» **SUPPLIED INFORMATION**
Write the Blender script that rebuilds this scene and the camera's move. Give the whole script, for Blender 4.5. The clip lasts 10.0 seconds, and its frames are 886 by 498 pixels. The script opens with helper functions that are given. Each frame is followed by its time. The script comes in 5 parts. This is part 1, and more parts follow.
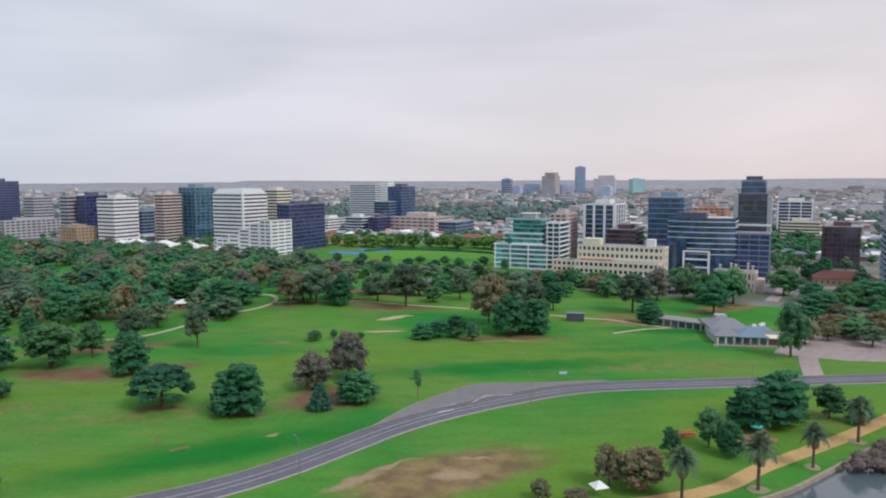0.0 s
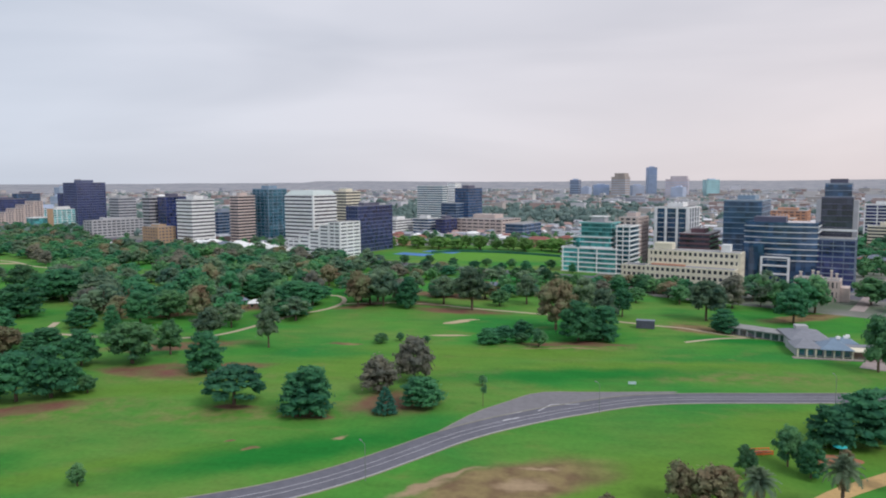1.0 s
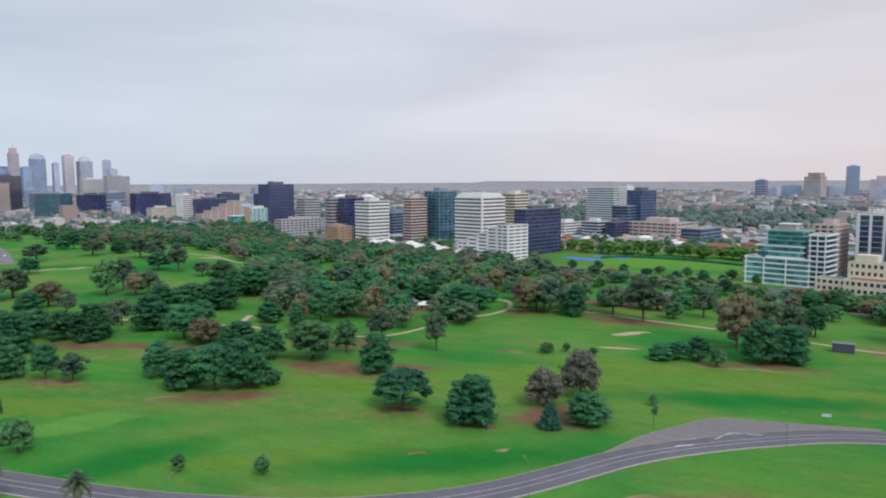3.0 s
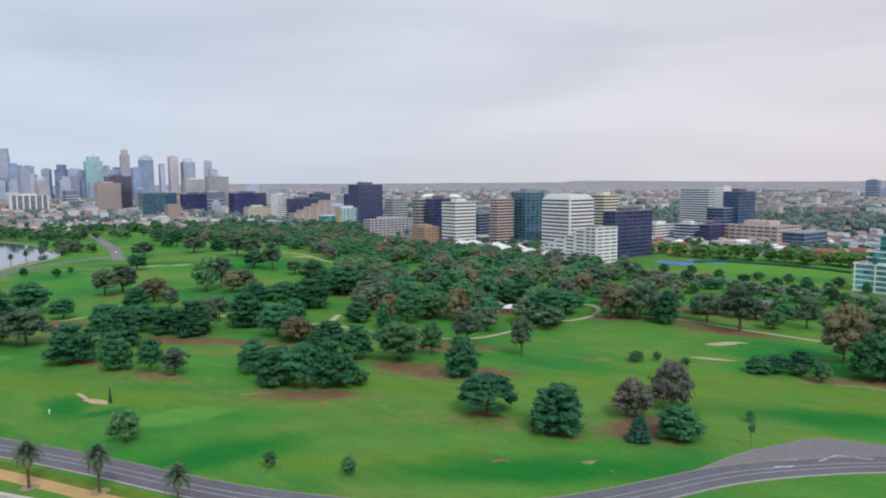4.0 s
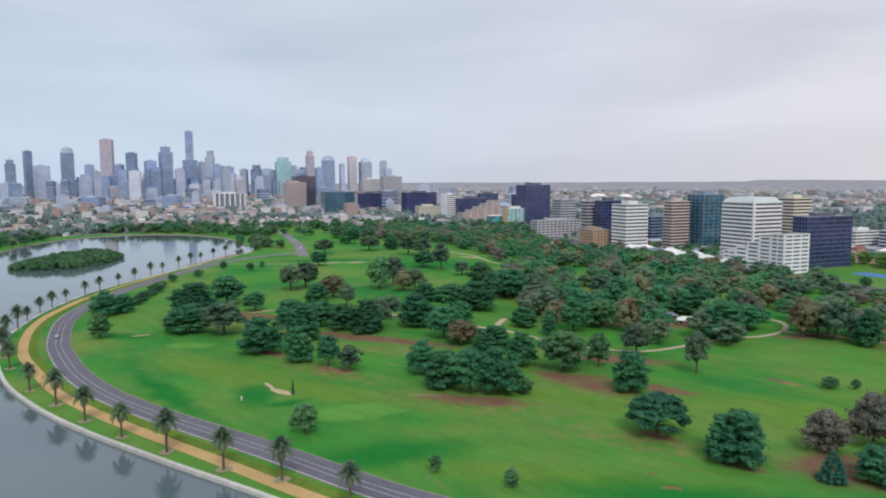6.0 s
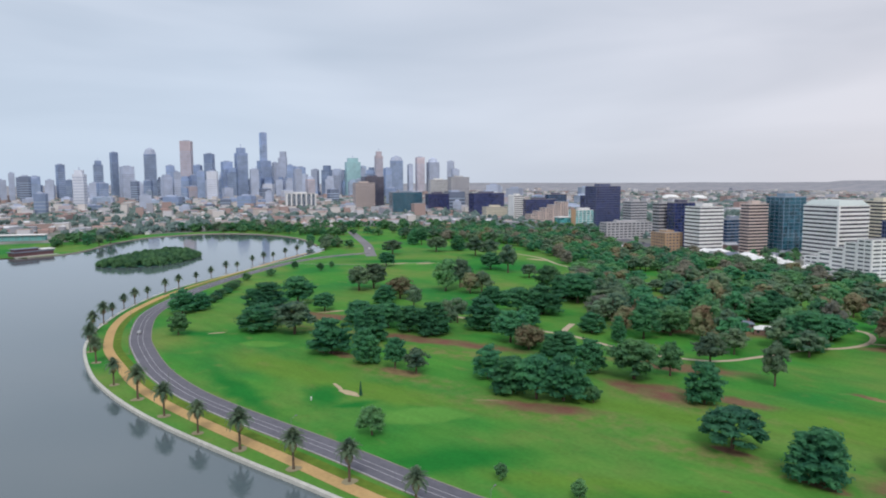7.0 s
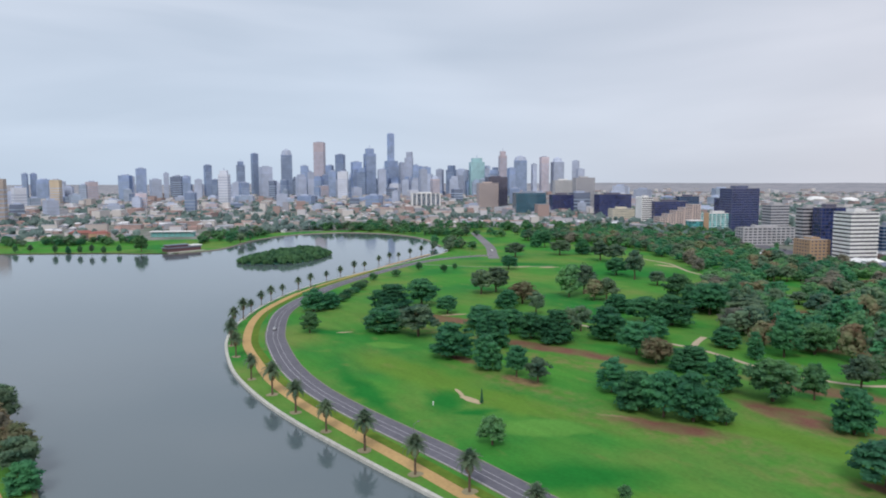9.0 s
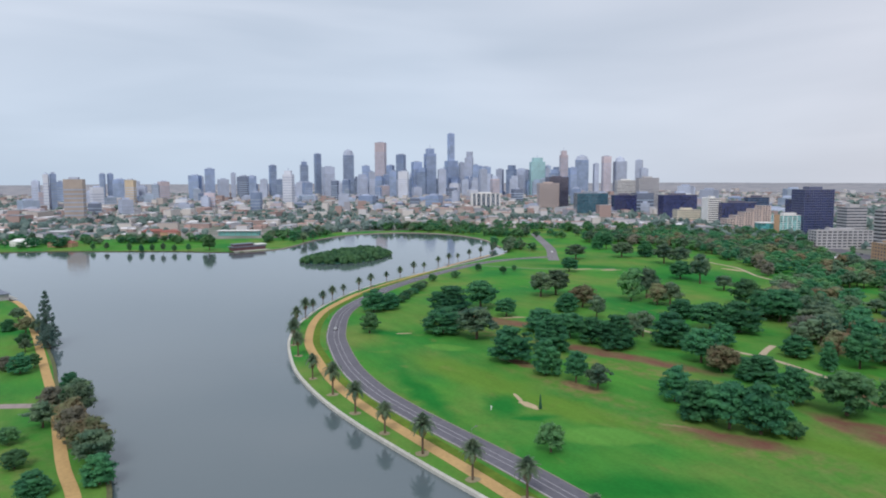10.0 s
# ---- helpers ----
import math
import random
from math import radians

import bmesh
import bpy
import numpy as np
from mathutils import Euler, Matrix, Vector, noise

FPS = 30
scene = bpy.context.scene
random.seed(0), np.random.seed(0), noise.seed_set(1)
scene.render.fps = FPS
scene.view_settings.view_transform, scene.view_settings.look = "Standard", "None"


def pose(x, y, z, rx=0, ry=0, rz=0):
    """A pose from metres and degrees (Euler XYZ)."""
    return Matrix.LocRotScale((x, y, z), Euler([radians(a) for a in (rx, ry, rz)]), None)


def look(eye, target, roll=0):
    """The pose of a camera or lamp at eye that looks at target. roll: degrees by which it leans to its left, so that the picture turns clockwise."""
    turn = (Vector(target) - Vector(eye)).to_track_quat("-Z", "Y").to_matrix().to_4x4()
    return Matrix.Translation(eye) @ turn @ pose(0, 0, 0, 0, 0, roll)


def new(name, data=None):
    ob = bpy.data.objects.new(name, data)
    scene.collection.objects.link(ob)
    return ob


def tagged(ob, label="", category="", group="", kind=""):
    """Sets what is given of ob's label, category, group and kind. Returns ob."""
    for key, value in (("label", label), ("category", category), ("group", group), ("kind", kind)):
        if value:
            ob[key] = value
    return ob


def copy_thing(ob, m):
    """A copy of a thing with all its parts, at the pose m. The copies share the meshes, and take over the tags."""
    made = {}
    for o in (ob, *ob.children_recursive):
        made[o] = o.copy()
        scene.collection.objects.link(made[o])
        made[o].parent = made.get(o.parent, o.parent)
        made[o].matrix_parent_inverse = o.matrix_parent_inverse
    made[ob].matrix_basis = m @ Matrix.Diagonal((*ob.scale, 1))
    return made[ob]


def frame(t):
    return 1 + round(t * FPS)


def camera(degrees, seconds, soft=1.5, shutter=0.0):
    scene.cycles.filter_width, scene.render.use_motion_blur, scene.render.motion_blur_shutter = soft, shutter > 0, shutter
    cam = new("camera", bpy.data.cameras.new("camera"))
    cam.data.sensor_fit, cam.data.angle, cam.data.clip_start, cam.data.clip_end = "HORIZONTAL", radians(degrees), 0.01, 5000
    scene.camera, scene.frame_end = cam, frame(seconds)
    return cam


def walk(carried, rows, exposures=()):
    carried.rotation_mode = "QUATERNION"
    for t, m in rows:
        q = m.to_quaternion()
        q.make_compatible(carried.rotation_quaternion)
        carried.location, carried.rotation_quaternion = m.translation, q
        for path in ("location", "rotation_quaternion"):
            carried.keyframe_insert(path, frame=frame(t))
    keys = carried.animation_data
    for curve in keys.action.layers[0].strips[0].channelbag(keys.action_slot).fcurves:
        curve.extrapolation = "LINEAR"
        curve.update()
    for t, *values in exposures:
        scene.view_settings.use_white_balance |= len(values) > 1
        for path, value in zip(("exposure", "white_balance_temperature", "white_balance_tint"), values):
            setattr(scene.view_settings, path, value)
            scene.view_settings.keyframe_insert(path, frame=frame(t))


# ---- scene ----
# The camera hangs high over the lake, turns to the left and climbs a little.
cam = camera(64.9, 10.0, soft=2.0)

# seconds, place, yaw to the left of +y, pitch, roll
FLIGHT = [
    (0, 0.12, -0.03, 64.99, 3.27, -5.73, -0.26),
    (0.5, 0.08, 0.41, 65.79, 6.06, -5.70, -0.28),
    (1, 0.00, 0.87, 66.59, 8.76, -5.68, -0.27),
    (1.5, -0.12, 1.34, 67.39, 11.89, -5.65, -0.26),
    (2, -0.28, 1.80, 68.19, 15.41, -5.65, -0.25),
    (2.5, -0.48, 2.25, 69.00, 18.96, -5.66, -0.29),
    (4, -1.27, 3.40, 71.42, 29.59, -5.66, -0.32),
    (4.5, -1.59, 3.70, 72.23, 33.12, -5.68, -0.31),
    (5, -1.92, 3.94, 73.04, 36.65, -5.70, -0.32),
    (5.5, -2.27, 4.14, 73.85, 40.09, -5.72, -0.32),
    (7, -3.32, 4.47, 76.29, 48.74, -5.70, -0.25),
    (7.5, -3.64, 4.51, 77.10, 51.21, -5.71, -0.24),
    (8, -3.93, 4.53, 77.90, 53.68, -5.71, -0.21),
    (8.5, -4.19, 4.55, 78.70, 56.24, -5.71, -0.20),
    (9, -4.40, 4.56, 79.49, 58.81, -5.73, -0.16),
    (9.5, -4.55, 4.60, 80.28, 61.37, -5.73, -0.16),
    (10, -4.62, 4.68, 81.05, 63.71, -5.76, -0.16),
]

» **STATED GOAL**
Set down the material above as is, without any pictures.

» **RESULT OF THE TASK**
Write the Blender script that rebuilds this scene and the camera's move. Give the whole script, for Blender 4.5. The clip lasts 10.0 seconds, and its frames are 886 by 498 pixels. The script opens with helper functions that are given. Each frame is followed by its time. The script comes in 5 parts. This is part 1, and more parts follow.
0.0 s
1.0 s
3.0 s
4.0 s
6.0 s
7.0 s
9.0 s
10.0 s
# ---- helpers ----
import math
import random
from math import radians

import bmesh
import bpy
import numpy as np
from mathutils import Euler, Matrix, Vector, noise

FPS = 30
scene = bpy.context.scene
random.seed(0), np.random.seed(0), noise.seed_set(1)
scene.render.fps = FPS
scene.view_settings.view_transform, scene.view_settings.look = "Standard", "None"


def pose(x, y, z, rx=0, ry=0, rz=0):
    """A pose from metres and degrees (Euler XYZ)."""
    return Matrix.LocRotScale((x, y, z), Euler([radians(a) for a in (rx, ry, rz)]), None)


def look(eye, target, roll=0):
    """The pose of a camera or lamp at eye that looks at target. roll: degrees by which it leans to its left, so that the picture turns clockwise."""
    turn = (Vector(target) - Vector(eye)).to_track_quat("-Z", "Y").to_matrix().to_4x4()
    return Matrix.Translation(eye) @ turn @ pose(0, 0, 0, 0, 0, roll)


def new(name, data=None):
    ob = bpy.data.objects.new(name, data)
    scene.collection.objects.link(ob)
    return ob


def tagged(ob, label="", category="", group="", kind=""):
    """Sets what is given of ob's label, category, group and kind. Returns ob."""
    for key, value in (("label", label), ("category", category), ("group", group), ("kind", kind)):
        if value:
            ob[key] = value
    return ob


def copy_thing(ob, m):
    """A copy of a thing with all its parts, at the pose m. The copies share the meshes, and take over the tags."""
    made = {}
    for o in (ob, *ob.children_recursive):
        made[o] = o.copy()
        scene.collection.objects.link(made[o])
        made[o].parent = made.get(o.parent, o.parent)
        made[o].matrix_parent_inverse = o.matrix_parent_inverse
    made[ob].matrix_basis = m @ Matrix.Diagonal((*ob.scale, 1))
    return made[ob]


def frame(t):
    return 1 + round(t * FPS)


def camera(degrees, seconds, soft=1.5, shutter=0.0):
    scene.cycles.filter_width, scene.render.use_motion_blur, scene.render.motion_blur_shutter = soft, shutter > 0, shutter
    cam = new("camera", bpy.data.cameras.new("camera"))
    cam.data.sensor_fit, cam.data.angle, cam.data.clip_start, cam.data.clip_end = "HORIZONTAL", radians(degrees), 0.01, 5000
    scene.camera, scene.frame_end = cam, frame(seconds)
    return cam


def walk(carried, rows, exposures=()):
    carried.rotation_mode = "QUATERNION"
    for t, m in rows:
        q = m.to_quaternion()
        q.make_compatible(carried.rotation_quaternion)
        carried.location, carried.rotation_quaternion = m.translation, q
        for path in ("location", "rotation_quaternion"):
            carried.keyframe_insert(path, frame=frame(t))
    keys = carried.animation_data
    for curve in keys.action.layers[0].strips[0].channelbag(keys.action_slot).fcurves:
        curve.extrapolation = "LINEAR"
        curve.update()
    for t, *values in exposures:
        scene.view_settings.use_white_balance |= len(values) > 1
        for path, value in zip(("exposure", "white_balance_temperature", "white_balance_tint"), values):
            setattr(scene.view_settings, path, value)
            scene.view_settings.keyframe_insert(path, frame=frame(t))


# ---- scene ----
# The camera hangs high over the lake, turns to the left and climbs a little.
cam = camera(64.9, 10.0, soft=2.0)

# seconds, place, yaw to the left of +y, pitch, roll
FLIGHT = [
    (0, 0.12, -0.03, 64.99, 3.27, -5.73, -0.26),
    (0.5, 0.08, 0.41, 65.79, 6.06, -5.70, -0.28),
    (1, 0.00, 0.87, 66.59, 8.76, -5.68, -0.27),
    (1.5, -0.12, 1.34, 67.39, 11.89, -5.65, -0.26),
    (2, -0.28, 1.80, 68.19, 15.41, -5.65, -0.25),
    (2.5, -0.48, 2.25, 69.00, 18.96, -5.66, -0.29),
    (4, -1.27, 3.40, 71.42, 29.59, -5.66, -0.32),
    (4.5, -1.59, 3.70, 72.23, 33.12, -5.68, -0.31),
    (5, -1.92, 3.94, 73.04, 36.65, -5.70, -0.32),
    (5.5, -2.27, 4.14, 73.85, 40.09, -5.72, -0.32),
    (7, -3.32, 4.47, 76.29, 48.74, -5.70, -0.25),
    (7.5, -3.64, 4.51, 77.10, 51.21, -5.71, -0.24),
    (8, -3.93, 4.53, 77.90, 53.68, -5.71, -0.21),
    (8.5, -4.19, 4.55, 78.70, 56.24, -5.71, -0.20),
    (9, -4.40, 4.56, 79.49, 58.81, -5.73, -0.16),
    (9.5, -4.55, 4.60, 80.28, 61.37, -5.73, -0.16),
    (10, -4.62, 4.68, 81.05, 63.71, -5.76, -0.16),
]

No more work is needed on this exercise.